Hey there,
Here's what caught my attention this week:
blog.banast.as
I watched a video about orbital mechanics that broke my brain in the best way possible.
The setup is simple enough: you want to simulate an asteroid orbiting the sun, you know Newton's laws, you write the obvious code. Update position based on velocity, update velocity based on acceleration, run it. The orbit spirals outward, your asteroid escapes into the void, and your simulation breaks. This isn't a bug in your math - it's a fundamental problem with how you're stepping through time.
For decades, this meant simulating orbital dynamics over millions of years was essentially impossible. Not because computers were too slow, but because the algorithms themselves became unstable long before reaching those timescales.
Then in 1991, astrophysicists borrowed an idea from molecular dynamics. The fix was to swap two lines of code.
Same calculations, different order - update velocity first using current acceleration, then update position using the new velocity instead of the old one. The simulation that was fundamentally broken is now fundamentally stable. Billions of orbits with error staying below 10^-10, practically machine precision.
The answer lives in phase space. When particles move according to Newton's laws, they preserve certain geometric properties - specifically area. The naive algorithm violates this at each step, and those tiny violations accumulate until your simulation bears no resemblance to reality. The swapped algorithm preserves area exactly. You can run it forever and the fundamental geometry stays intact.

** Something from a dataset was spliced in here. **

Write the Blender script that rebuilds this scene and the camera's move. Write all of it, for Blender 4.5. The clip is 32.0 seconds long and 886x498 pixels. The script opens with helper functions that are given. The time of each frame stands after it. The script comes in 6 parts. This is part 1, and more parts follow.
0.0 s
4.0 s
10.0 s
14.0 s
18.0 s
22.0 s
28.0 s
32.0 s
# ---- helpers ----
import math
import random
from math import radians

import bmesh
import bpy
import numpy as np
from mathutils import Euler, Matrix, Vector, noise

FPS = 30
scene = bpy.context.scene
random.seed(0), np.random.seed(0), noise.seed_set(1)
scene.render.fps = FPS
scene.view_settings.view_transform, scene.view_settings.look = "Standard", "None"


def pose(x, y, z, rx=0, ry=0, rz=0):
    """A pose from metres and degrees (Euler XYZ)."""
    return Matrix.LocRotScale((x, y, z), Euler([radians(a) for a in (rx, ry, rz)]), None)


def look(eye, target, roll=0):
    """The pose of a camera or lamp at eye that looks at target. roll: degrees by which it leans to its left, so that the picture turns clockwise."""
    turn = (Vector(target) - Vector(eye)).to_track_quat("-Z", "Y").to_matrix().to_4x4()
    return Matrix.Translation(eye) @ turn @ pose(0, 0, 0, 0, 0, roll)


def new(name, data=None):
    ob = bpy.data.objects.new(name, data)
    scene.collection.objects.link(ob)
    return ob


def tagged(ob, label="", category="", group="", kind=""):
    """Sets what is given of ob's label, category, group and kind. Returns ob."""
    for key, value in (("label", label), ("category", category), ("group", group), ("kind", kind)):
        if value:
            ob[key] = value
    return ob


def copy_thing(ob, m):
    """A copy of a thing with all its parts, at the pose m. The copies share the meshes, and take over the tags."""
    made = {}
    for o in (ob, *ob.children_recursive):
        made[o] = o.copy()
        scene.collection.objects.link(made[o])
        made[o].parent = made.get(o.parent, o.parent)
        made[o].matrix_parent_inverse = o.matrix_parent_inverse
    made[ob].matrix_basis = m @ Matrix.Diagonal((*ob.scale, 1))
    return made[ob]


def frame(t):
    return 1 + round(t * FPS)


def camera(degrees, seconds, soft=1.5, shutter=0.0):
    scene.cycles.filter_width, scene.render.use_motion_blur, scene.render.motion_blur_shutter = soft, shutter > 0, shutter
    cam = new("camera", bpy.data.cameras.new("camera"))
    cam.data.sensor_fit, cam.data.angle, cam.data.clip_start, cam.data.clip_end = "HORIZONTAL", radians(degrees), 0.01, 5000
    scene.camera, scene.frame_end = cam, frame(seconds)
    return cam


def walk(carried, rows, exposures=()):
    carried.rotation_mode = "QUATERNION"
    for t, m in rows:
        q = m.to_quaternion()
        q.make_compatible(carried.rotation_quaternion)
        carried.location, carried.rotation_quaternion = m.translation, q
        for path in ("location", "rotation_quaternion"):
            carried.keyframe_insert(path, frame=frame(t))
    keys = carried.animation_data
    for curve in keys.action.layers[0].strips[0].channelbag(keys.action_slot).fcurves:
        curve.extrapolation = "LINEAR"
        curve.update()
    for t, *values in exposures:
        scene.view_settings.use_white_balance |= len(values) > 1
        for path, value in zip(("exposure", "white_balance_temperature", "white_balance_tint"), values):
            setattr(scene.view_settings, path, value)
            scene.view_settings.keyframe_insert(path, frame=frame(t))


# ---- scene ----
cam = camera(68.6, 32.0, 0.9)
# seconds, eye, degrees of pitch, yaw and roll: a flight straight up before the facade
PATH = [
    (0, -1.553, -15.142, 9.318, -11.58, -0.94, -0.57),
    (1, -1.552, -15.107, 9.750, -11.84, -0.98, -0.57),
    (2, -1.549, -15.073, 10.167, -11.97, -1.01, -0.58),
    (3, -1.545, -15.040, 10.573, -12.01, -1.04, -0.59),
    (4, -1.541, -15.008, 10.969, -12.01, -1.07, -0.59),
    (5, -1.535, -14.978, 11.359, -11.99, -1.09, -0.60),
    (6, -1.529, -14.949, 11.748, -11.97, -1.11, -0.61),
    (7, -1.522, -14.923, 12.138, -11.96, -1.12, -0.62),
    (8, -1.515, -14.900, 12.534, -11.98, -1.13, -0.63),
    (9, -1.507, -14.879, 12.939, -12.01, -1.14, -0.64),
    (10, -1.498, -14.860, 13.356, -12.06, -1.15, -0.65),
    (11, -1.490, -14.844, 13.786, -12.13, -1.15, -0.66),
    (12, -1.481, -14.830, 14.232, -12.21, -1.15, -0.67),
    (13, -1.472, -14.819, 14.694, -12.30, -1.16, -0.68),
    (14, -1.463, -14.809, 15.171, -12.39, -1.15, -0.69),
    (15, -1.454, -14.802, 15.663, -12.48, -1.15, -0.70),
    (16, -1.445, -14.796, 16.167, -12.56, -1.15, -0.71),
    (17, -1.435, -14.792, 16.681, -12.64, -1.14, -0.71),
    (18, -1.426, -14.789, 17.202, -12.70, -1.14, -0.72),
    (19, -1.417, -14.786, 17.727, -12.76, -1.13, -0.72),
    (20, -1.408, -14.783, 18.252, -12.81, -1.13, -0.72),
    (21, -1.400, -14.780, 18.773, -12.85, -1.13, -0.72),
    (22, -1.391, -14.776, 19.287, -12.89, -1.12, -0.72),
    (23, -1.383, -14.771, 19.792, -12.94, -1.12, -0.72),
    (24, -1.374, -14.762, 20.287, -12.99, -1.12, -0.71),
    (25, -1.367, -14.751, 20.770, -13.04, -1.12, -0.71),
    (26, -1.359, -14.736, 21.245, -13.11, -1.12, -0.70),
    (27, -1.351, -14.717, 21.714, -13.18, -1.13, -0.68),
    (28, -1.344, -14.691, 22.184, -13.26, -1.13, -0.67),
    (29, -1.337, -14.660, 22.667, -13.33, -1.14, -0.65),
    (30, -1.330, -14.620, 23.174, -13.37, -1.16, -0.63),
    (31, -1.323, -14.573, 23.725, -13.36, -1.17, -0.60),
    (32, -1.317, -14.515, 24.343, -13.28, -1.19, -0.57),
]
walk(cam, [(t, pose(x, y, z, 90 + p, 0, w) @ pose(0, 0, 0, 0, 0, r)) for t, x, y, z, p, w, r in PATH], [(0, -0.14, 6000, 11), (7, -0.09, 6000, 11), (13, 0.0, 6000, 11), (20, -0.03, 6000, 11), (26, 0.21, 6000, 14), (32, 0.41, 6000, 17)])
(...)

The payoff was immediate: scientists could finally watch the Kirkwood gaps form in their simulations - those empty regions in the asteroid belt that astronomers had noticed for 150 years but couldn't model because the algorithms broke down long before the gaps would emerge.

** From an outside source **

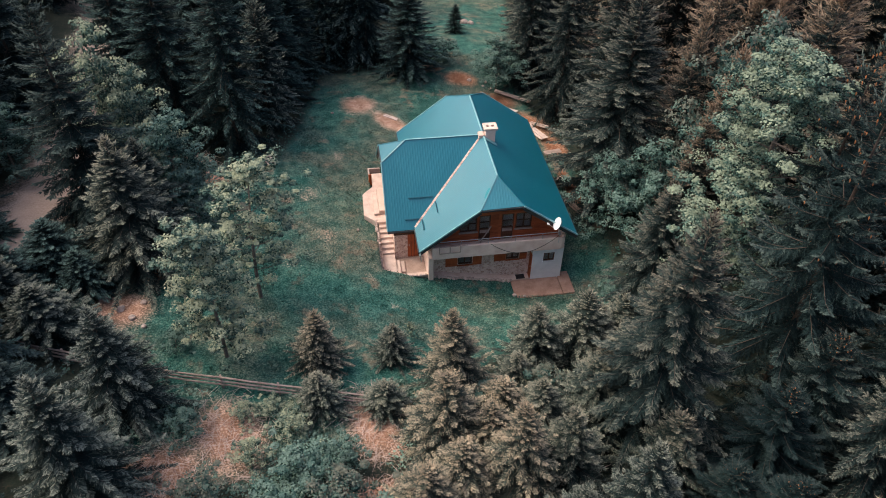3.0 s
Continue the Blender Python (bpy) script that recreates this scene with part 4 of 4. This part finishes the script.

The best numerical methods aren't brute-force approximations - they're the ones that preserve what the physics says should be preserved, with the geometry of motion baked into the algorithm.
Two lines swapped. That's the difference between chaos and a solar system.
blog.google
Everyone was obsessed with Nano Banana in 2025, but Google's real story is about what happened behind the memes: AI image editing quietly became the default creative tool, not a specialist feature.
theregister.com
Nvidia's $20B "licensing deal" with Groq looks less like a partnership and more like a stealth acquisition designed to sidestep antitrust reviews - and the real target is Groq's SRAM technology that runs 10-80x faster than standard GPU memory.
futurism.com
A police department's AI system hallucinated an officer transforming into a frog because it was processing dialogue from a movie playing in the background, exposing the real cost of deploying language models to generate official documents without basic content filtering.